STATED PROBLEM —
Every line with the string "scene" should be gathered.

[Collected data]
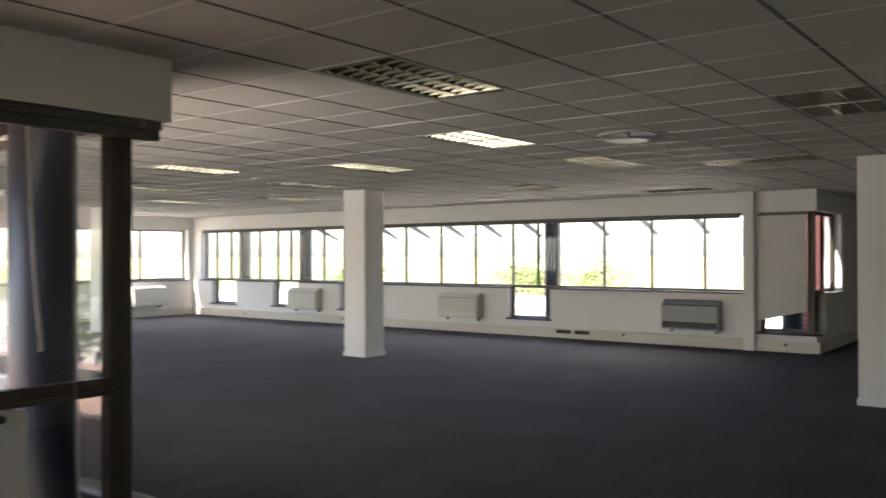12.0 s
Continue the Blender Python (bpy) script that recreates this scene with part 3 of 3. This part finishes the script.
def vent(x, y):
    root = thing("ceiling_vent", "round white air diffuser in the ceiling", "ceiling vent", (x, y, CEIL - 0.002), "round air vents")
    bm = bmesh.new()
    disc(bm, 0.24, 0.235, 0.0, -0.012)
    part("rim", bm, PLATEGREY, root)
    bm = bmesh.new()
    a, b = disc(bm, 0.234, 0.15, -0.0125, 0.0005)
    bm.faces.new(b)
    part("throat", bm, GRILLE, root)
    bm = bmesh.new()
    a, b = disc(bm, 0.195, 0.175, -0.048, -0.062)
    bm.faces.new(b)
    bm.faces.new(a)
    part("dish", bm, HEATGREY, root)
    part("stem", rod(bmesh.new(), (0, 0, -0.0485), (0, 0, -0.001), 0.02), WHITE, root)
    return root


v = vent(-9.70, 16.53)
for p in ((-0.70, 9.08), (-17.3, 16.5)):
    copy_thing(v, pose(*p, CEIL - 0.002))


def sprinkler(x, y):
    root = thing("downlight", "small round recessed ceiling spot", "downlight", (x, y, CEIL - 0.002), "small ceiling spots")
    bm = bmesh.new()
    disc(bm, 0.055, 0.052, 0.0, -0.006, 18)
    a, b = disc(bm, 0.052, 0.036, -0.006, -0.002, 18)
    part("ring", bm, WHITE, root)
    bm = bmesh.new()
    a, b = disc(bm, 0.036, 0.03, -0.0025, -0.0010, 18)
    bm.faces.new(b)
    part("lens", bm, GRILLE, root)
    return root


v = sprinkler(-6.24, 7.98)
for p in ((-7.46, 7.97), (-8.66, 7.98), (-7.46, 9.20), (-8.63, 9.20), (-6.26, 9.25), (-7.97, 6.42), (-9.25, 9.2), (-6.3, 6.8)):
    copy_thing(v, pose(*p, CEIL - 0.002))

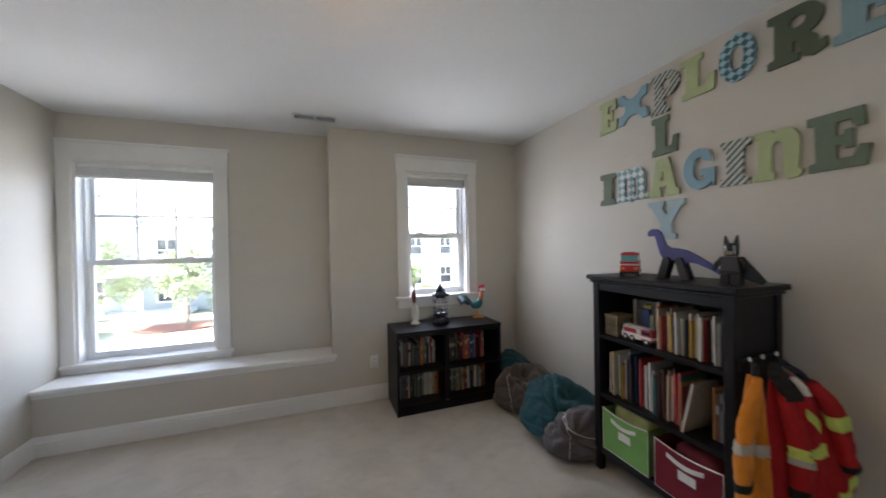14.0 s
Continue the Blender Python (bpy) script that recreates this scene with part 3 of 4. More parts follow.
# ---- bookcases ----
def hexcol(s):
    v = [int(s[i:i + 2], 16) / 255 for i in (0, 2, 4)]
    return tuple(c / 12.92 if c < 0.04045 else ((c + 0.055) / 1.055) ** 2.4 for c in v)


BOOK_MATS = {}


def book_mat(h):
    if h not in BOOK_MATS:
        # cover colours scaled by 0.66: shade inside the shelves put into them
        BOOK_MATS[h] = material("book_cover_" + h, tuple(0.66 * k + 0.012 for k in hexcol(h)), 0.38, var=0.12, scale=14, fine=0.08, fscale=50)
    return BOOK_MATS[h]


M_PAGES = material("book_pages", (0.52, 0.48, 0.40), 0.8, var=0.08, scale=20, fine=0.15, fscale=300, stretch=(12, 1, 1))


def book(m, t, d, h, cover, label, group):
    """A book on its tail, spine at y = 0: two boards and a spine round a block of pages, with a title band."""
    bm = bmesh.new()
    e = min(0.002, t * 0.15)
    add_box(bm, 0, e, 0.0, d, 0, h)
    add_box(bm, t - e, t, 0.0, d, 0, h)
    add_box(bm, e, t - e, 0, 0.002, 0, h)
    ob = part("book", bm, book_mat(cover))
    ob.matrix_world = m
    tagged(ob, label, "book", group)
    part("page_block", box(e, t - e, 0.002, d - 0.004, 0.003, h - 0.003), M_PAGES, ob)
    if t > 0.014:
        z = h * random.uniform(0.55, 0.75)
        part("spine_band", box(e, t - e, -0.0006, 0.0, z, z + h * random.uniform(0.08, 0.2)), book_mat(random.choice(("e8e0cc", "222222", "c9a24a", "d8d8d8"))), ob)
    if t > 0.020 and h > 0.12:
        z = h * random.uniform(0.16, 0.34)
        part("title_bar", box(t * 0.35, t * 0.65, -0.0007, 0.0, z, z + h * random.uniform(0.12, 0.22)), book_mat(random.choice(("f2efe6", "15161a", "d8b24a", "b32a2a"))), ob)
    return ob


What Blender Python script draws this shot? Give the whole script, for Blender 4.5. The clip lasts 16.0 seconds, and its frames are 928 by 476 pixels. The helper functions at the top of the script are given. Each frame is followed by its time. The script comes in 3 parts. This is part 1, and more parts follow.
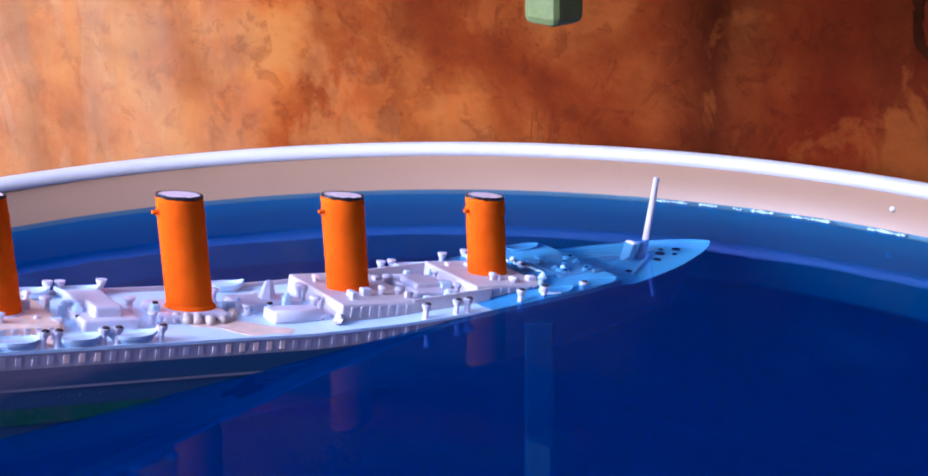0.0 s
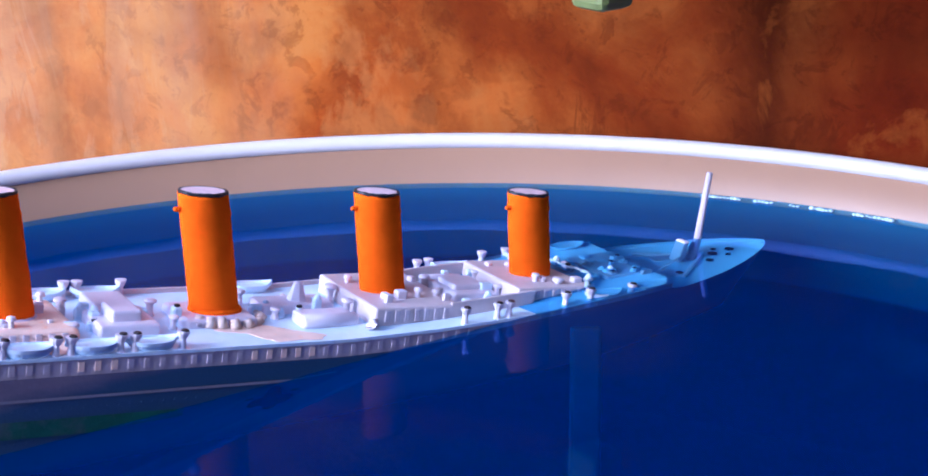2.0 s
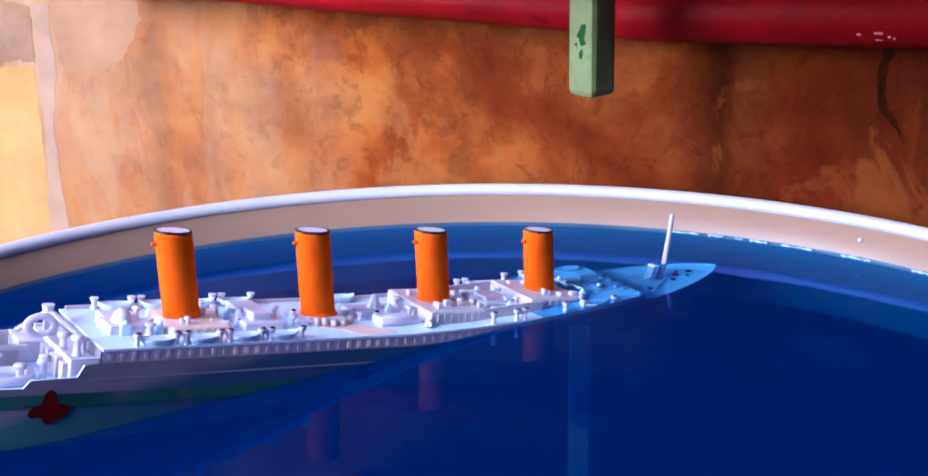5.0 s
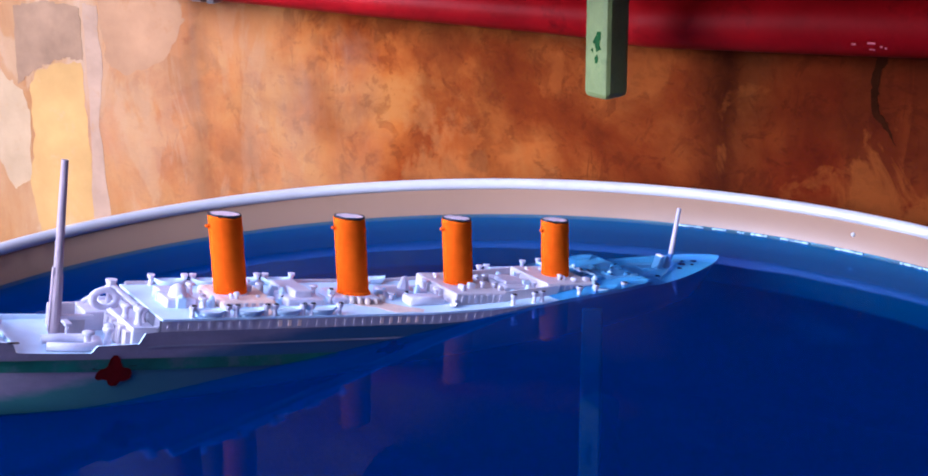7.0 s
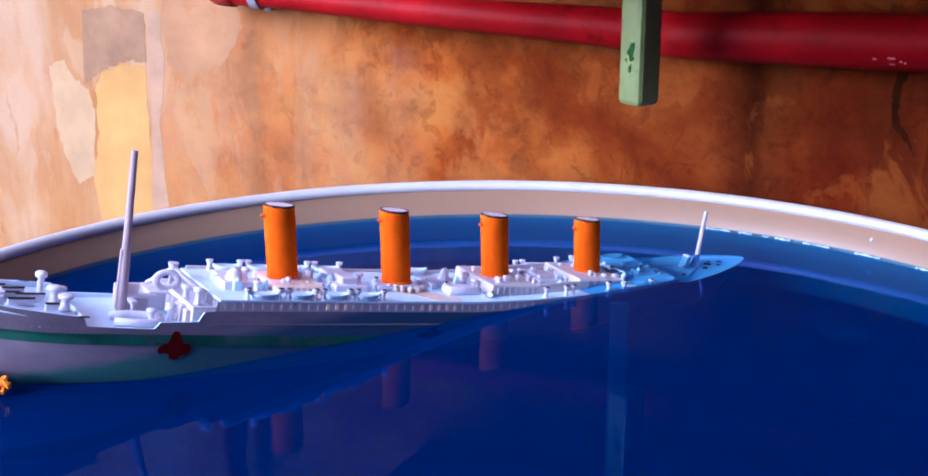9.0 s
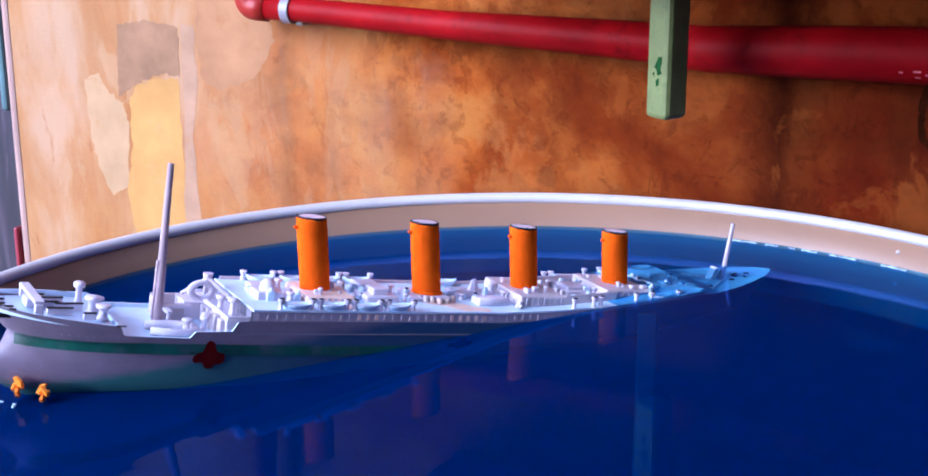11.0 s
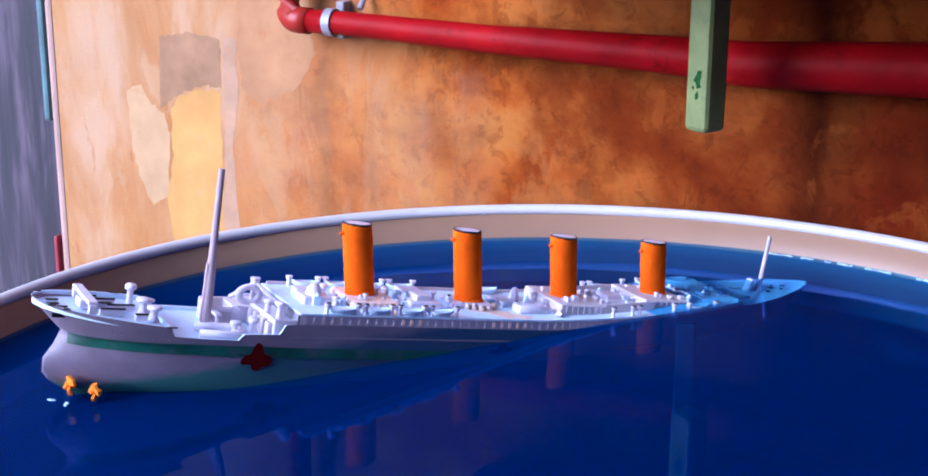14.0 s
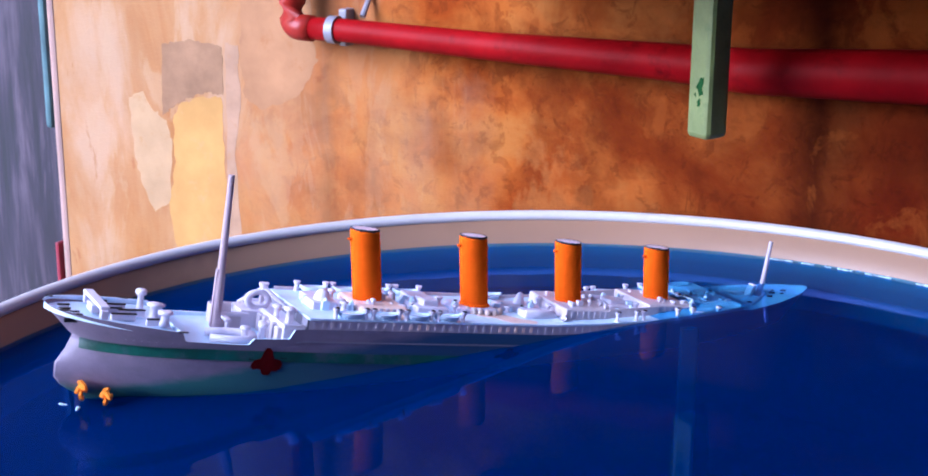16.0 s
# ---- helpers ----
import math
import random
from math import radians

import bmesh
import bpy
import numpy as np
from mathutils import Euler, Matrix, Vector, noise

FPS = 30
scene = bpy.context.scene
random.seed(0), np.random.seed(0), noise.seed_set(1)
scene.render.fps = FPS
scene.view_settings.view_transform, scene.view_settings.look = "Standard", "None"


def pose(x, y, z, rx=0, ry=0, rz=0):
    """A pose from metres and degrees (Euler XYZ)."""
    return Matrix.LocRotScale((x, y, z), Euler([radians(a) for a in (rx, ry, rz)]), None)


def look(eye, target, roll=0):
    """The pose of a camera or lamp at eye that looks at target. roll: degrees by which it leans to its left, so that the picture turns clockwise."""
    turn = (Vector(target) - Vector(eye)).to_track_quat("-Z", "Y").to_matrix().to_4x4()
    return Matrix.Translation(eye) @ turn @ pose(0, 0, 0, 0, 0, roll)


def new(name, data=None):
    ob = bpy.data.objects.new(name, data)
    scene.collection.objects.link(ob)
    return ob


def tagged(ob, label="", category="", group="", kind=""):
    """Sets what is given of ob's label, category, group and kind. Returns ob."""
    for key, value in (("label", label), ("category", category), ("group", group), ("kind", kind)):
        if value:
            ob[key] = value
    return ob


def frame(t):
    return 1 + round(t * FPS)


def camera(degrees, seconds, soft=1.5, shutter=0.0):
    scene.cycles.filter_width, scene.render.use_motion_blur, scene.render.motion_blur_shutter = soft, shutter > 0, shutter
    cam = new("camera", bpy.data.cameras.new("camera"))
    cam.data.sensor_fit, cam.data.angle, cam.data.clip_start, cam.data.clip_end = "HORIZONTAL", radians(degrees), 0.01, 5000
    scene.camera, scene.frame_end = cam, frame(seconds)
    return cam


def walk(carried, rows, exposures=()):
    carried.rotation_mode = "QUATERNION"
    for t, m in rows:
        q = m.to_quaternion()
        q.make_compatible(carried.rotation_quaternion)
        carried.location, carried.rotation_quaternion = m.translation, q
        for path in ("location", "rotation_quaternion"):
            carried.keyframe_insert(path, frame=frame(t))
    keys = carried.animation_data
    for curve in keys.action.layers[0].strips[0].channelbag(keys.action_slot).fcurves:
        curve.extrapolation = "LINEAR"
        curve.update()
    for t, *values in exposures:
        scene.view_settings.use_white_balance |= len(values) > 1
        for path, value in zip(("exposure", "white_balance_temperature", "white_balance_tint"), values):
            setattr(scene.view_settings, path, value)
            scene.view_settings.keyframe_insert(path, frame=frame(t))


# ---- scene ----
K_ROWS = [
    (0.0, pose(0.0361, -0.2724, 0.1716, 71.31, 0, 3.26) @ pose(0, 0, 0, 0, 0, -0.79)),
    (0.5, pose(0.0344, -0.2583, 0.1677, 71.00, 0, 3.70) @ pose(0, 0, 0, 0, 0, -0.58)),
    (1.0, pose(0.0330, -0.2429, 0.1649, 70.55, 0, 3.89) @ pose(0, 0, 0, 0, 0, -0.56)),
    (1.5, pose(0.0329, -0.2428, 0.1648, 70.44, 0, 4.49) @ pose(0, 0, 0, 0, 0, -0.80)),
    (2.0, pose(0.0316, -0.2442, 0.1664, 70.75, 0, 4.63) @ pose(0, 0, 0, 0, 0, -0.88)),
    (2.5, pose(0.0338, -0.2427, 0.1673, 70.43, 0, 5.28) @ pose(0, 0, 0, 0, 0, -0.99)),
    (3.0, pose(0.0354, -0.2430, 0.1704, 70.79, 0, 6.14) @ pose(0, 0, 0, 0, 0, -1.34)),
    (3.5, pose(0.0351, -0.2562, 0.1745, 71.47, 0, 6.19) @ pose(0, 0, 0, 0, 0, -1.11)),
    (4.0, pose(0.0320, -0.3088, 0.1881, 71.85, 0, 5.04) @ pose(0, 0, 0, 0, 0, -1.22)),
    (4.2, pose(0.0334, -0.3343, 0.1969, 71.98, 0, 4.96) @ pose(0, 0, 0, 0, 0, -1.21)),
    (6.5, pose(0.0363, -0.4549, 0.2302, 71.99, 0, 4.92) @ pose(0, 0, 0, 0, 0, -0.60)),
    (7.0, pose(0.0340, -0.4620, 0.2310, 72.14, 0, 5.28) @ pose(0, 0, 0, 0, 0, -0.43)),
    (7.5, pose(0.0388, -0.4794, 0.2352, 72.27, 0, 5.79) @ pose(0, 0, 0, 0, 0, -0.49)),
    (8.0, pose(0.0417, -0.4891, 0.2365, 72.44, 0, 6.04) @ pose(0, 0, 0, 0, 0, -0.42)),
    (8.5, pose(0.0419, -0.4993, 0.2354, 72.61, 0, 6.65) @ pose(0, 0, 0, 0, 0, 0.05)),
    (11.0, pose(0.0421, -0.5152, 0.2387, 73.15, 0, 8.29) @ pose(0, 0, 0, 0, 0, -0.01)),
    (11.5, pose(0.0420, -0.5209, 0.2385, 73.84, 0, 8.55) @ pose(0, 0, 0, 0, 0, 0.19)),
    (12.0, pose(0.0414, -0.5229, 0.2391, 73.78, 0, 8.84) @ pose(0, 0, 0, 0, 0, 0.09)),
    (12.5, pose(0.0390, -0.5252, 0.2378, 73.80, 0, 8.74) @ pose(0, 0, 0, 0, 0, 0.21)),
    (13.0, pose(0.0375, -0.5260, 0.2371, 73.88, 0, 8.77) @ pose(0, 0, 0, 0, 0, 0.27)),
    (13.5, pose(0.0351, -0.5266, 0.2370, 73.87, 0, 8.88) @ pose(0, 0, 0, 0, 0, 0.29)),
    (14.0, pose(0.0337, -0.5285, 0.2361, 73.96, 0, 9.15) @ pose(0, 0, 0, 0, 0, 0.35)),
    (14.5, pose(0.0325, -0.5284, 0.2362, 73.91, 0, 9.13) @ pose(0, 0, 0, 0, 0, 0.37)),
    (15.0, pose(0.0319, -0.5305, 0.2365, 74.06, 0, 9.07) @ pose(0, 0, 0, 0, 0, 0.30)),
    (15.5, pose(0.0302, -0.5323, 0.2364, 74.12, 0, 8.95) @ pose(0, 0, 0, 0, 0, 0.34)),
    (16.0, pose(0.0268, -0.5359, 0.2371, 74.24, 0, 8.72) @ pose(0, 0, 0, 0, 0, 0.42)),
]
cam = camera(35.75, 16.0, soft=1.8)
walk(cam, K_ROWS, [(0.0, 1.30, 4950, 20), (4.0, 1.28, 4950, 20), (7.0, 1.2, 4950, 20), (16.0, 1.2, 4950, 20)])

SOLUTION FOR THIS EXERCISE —
Continue the Blender Python (bpy) script that recreates this scene with part 3 of 3. This part finishes the script.
Continue the Blender Python (bpy) script that recreates this scene with part 3 of 4. More parts follow.
scene = bpy.context.scene
scene.render.fps = FPS
scene.view_settings.view_transform, scene.view_settings.look = "Standard", "None"
    scene.collection.objects.link(ob)
    scene.cycles.filter_width, scene.render.use_motion_blur, scene.render.motion_blur_shutter = soft, shutter > 0, shutter
    scene.camera, scene.frame_end = cam, frame(seconds)
        scene.view_settings.use_white_balance |= len(values) > 1
            setattr(scene.view_settings, path, value)
            scene.view_settings.keyframe_insert(path, frame=frame(t))
# ---- scene ----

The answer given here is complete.